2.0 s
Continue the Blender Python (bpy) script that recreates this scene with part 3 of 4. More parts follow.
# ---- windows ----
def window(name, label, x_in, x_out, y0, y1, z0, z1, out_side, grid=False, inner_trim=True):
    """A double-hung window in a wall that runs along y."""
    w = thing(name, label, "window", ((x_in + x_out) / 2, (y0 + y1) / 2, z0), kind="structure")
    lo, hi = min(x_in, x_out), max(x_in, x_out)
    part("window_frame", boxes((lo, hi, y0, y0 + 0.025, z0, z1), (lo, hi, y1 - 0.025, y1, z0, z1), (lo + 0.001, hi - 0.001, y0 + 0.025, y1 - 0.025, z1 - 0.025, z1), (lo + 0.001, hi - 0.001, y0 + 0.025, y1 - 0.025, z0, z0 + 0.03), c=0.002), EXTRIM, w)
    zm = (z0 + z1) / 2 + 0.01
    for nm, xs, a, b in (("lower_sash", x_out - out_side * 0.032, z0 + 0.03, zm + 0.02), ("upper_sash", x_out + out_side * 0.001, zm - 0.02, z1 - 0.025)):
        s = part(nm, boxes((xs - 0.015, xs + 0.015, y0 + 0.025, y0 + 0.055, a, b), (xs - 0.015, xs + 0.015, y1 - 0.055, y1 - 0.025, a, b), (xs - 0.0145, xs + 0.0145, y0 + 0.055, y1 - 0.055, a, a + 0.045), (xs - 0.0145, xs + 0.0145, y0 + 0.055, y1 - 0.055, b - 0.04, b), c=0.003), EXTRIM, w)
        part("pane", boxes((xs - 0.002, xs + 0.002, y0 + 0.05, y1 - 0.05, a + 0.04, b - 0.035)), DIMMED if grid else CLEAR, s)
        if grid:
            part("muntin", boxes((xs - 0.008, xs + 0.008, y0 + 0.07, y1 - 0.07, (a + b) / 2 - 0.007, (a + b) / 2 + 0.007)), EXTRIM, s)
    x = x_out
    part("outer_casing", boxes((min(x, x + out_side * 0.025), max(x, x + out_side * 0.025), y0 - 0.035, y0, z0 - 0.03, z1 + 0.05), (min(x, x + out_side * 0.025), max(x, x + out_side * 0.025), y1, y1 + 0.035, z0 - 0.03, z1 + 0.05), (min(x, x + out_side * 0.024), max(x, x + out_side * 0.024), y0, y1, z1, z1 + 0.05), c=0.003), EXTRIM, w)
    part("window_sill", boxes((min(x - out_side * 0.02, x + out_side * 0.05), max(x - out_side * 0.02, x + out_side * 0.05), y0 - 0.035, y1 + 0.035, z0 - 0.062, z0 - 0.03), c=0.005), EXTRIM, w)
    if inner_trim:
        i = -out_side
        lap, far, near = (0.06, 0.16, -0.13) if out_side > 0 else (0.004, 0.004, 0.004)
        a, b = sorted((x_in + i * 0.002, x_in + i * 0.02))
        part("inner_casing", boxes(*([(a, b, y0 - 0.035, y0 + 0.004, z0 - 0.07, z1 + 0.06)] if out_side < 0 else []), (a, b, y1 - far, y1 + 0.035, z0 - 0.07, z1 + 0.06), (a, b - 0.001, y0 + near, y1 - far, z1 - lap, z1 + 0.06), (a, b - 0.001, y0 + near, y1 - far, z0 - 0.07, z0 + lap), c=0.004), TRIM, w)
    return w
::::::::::
EXERCISE BRIEF >> Output the listing above without altering a single character.

FULL SOLUTION >>
2.0 s
Continue the Blender Python (bpy) script that recreates this scene with part 3 of 4. More parts follow.
# ---- windows ----
def window(name, label, x_in, x_out, y0, y1, z0, z1, out_side, grid=False, inner_trim=True):
    """A double-hung window in a wall that runs along y."""
    w = thing(name, label, "window", ((x_in + x_out) / 2, (y0 + y1) / 2, z0), kind="structure")
    lo, hi = min(x_in, x_out), max(x_in, x_out)
    part("window_frame", boxes((lo, hi, y0, y0 + 0.025, z0, z1), (lo, hi, y1 - 0.025, y1, z0, z1), (lo + 0.001, hi - 0.001, y0 + 0.025, y1 - 0.025, z1 - 0.025, z1), (lo + 0.001, hi - 0.001, y0 + 0.025, y1 - 0.025, z0, z0 + 0.03), c=0.002), EXTRIM, w)
    zm = (z0 + z1) / 2 + 0.01
    for nm, xs, a, b in (("lower_sash", x_out - out_side * 0.032, z0 + 0.03, zm + 0.02), ("upper_sash", x_out + out_side * 0.001, zm - 0.02, z1 - 0.025)):
        s = part(nm, boxes((xs - 0.015, xs + 0.015, y0 + 0.025, y0 + 0.055, a, b), (xs - 0.015, xs + 0.015, y1 - 0.055, y1 - 0.025, a, b), (xs - 0.0145, xs + 0.0145, y0 + 0.055, y1 - 0.055, a, a + 0.045), (xs - 0.0145, xs + 0.0145, y0 + 0.055, y1 - 0.055, b - 0.04, b), c=0.003), EXTRIM, w)
        part("pane", boxes((xs - 0.002, xs + 0.002, y0 + 0.05, y1 - 0.05, a + 0.04, b - 0.035)), DIMMED if grid else CLEAR, s)
        if grid:
            part("muntin", boxes((xs - 0.008, xs + 0.008, y0 + 0.07, y1 - 0.07, (a + b) / 2 - 0.007, (a + b) / 2 + 0.007)), EXTRIM, s)
    x = x_out
    part("outer_casing", boxes((min(x, x + out_side * 0.025), max(x, x + out_side * 0.025), y0 - 0.035, y0, z0 - 0.03, z1 + 0.05), (min(x, x + out_side * 0.025), max(x, x + out_side * 0.025), y1, y1 + 0.035, z0 - 0.03, z1 + 0.05), (min(x, x + out_side * 0.024), max(x, x + out_side * 0.024), y0, y1, z1, z1 + 0.05), c=0.003), EXTRIM, w)
    part("window_sill", boxes((min(x - out_side * 0.02, x + out_side * 0.05), max(x - out_side * 0.02, x + out_side * 0.05), y0 - 0.035, y1 + 0.035, z0 - 0.062, z0 - 0.03), c=0.005), EXTRIM, w)
    if inner_trim:
        i = -out_side
        lap, far, near = (0.06, 0.16, -0.13) if out_side > 0 else (0.004, 0.004, 0.004)
        a, b = sorted((x_in + i * 0.002, x_in + i * 0.02))
        part("inner_casing", boxes(*([(a, b, y0 - 0.035, y0 + 0.004, z0 - 0.07, z1 + 0.06)] if out_side < 0 else []), (a, b, y1 - far, y1 + 0.035, z0 - 0.07, z1 + 0.06), (a, b - 0.001, y0 + near, y1 - far, z1 - lap, z1 + 0.06), (a, b - 0.001, y0 + near, y1 - far, z0 - 0.07, z0 + lap), c=0.004), TRIM, w)
    return w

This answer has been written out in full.